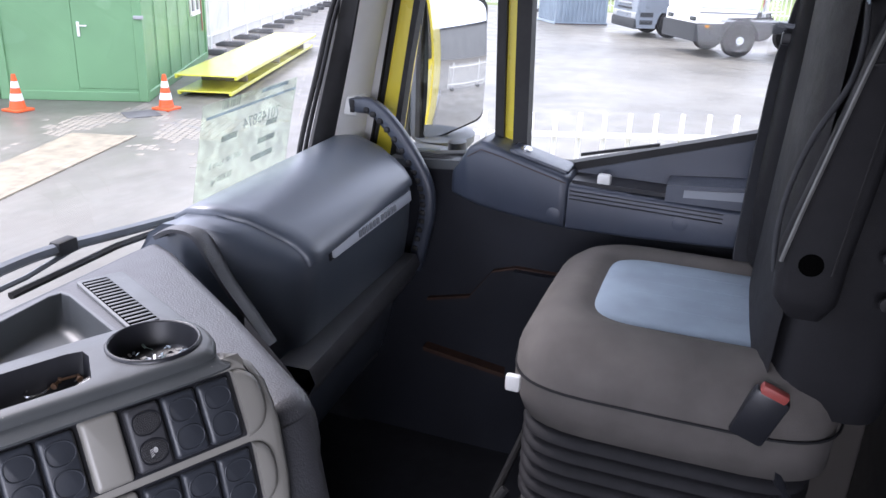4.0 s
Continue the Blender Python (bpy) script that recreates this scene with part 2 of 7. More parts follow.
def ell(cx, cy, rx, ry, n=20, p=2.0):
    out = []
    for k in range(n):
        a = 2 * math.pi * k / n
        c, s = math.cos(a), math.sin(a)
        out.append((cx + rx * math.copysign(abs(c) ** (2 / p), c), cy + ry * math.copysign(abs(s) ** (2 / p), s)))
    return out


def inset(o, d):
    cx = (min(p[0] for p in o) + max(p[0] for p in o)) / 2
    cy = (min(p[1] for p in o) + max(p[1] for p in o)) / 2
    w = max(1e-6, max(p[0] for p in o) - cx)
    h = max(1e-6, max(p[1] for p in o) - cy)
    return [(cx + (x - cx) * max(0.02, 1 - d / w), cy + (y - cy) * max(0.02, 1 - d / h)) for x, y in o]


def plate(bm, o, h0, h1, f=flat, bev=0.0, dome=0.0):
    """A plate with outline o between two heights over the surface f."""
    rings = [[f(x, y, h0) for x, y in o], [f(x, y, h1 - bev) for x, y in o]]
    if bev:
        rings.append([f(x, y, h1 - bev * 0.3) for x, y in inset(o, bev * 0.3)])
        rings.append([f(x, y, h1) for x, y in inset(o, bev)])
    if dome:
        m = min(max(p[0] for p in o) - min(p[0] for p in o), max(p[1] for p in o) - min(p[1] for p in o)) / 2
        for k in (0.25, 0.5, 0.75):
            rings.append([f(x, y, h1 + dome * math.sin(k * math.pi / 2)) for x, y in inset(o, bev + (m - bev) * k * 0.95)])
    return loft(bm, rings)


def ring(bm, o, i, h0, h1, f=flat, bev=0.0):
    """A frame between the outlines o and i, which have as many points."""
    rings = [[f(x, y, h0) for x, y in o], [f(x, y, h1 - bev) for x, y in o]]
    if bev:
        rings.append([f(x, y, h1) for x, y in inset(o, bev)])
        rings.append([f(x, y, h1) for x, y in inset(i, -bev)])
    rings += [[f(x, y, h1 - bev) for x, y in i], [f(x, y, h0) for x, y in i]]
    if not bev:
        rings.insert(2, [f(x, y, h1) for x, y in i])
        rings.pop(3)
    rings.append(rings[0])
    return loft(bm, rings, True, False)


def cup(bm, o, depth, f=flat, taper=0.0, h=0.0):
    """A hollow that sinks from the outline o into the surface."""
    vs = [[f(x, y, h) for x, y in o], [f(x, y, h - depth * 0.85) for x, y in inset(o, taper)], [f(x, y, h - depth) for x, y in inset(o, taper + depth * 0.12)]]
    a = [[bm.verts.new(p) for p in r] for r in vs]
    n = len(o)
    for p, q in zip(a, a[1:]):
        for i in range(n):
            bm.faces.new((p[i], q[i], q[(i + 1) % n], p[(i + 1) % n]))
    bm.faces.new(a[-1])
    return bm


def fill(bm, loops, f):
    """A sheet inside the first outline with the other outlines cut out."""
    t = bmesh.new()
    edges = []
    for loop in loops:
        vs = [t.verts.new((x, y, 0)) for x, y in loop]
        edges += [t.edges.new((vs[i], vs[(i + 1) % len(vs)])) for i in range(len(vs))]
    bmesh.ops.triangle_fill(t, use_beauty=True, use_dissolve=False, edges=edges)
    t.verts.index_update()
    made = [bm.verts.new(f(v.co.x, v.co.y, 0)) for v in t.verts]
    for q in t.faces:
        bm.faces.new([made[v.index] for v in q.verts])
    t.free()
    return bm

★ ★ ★

Stated task> Write out every line above exactly as it is, leaving out the pictures.

Response>
4.0 s
Continue the Blender Python (bpy) script that recreates this scene with part 2 of 7. More parts follow.
def ell(cx, cy, rx, ry, n=20, p=2.0):
    out = []
    for k in range(n):
        a = 2 * math.pi * k / n
        c, s = math.cos(a), math.sin(a)
        out.append((cx + rx * math.copysign(abs(c) ** (2 / p), c), cy + ry * math.copysign(abs(s) ** (2 / p), s)))
    return out


def inset(o, d):
    cx = (min(p[0] for p in o) + max(p[0] for p in o)) / 2
    cy = (min(p[1] for p in o) + max(p[1] for p in o)) / 2
    w = max(1e-6, max(p[0] for p in o) - cx)
    h = max(1e-6, max(p[1] for p in o) - cy)
    return [(cx + (x - cx) * max(0.02, 1 - d / w), cy + (y - cy) * max(0.02, 1 - d / h)) for x, y in o]


def plate(bm, o, h0, h1, f=flat, bev=0.0, dome=0.0):
    """A plate with outline o between two heights over the surface f."""
    rings = [[f(x, y, h0) for x, y in o], [f(x, y, h1 - bev) for x, y in o]]
    if bev:
        rings.append([f(x, y, h1 - bev * 0.3) for x, y in inset(o, bev * 0.3)])
        rings.append([f(x, y, h1) for x, y in inset(o, bev)])
    if dome:
        m = min(max(p[0] for p in o) - min(p[0] for p in o), max(p[1] for p in o) - min(p[1] for p in o)) / 2
        for k in (0.25, 0.5, 0.75):
            rings.append([f(x, y, h1 + dome * math.sin(k * math.pi / 2)) for x, y in inset(o, bev + (m - bev) * k * 0.95)])
    return loft(bm, rings)


def ring(bm, o, i, h0, h1, f=flat, bev=0.0):
    """A frame between the outlines o and i, which have as many points."""
    rings = [[f(x, y, h0) for x, y in o], [f(x, y, h1 - bev) for x, y in o]]
    if bev:
        rings.append([f(x, y, h1) for x, y in inset(o, bev)])
        rings.append([f(x, y, h1) for x, y in inset(i, -bev)])
    rings += [[f(x, y, h1 - bev) for x, y in i], [f(x, y, h0) for x, y in i]]
    if not bev:
        rings.insert(2, [f(x, y, h1) for x, y in i])
        rings.pop(3)
    rings.append(rings[0])
    return loft(bm, rings, True, False)


def cup(bm, o, depth, f=flat, taper=0.0, h=0.0):
    """A hollow that sinks from the outline o into the surface."""
    vs = [[f(x, y, h) for x, y in o], [f(x, y, h - depth * 0.85) for x, y in inset(o, taper)], [f(x, y, h - depth) for x, y in inset(o, taper + depth * 0.12)]]
    a = [[bm.verts.new(p) for p in r] for r in vs]
    n = len(o)
    for p, q in zip(a, a[1:]):
        for i in range(n):
            bm.faces.new((p[i], q[i], q[(i + 1) % n], p[(i + 1) % n]))
    bm.faces.new(a[-1])
    return bm


def fill(bm, loops, f):
    """A sheet inside the first outline with the other outlines cut out."""
    t = bmesh.new()
    edges = []
    for loop in loops:
        vs = [t.verts.new((x, y, 0)) for x, y in loop]
        edges += [t.edges.new((vs[i], vs[(i + 1) % len(vs)])) for i in range(len(vs))]
    bmesh.ops.triangle_fill(t, use_beauty=True, use_dissolve=False, edges=edges)
    t.verts.index_update()
    made = [bm.verts.new(f(v.co.x, v.co.y, 0)) for v in t.verts]
    for q in t.faces:
        bm.faces.new([made[v.index] for v in q.verts])
    t.free()
    return bm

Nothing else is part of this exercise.